In December 2020, Delhi became the first city in India to introduce a tree plantation policy. The policy made it mandatory for all large construction projects, which need felling of trees, to uproot and plant them elsewhere. The developers, the policy mandated, would have to transplant at least 80% of trees earmarked for felling. In addition, the existing 1:10 rule of planting saplings – 10 saplings to be planted for every tree cut – is also in force.

A year-and-a-half later, two problems have cropped up. One is the low survival rate of transplanted trees (only one in three survive). As per Delhi government data, of the 5,296 trees transplanted in 2021-22, only 1,965 are still alive.

The second is the number and varieties of new saplings planted over the past five years and whether exotic and foreign species are replacing indigenous ones, as claimed in a petition before the Delhi high court.

Exotic species are fast-growing, evergreen and beautiful, but they are largely ecologically inconsequential.

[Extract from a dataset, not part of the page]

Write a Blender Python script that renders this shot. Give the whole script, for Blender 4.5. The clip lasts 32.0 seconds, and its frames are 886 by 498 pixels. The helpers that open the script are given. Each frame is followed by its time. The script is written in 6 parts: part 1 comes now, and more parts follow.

Instead, authorities must realise that local species are the best for the city because they are adapted to the local environment. Unlike foreign species, they don’t need extra water or nutrients. The city’s experience with vilayati kikar, introduced by the British from Central America in the 20th century, is well-known. It invaded with alarming speed, killed off native flora and established itself over the ridge area. Moreover, foreign species (such as the African palm, used in some parts of the city already) do little to support the local ecosystem, and changes brought to it lead to behavioural changes among the animal, bird and insect species. Delhi battles air pollution daily, with a huge impact on citizen health. Can it afford to be lackadaisical about its plans to protect its natural heritage?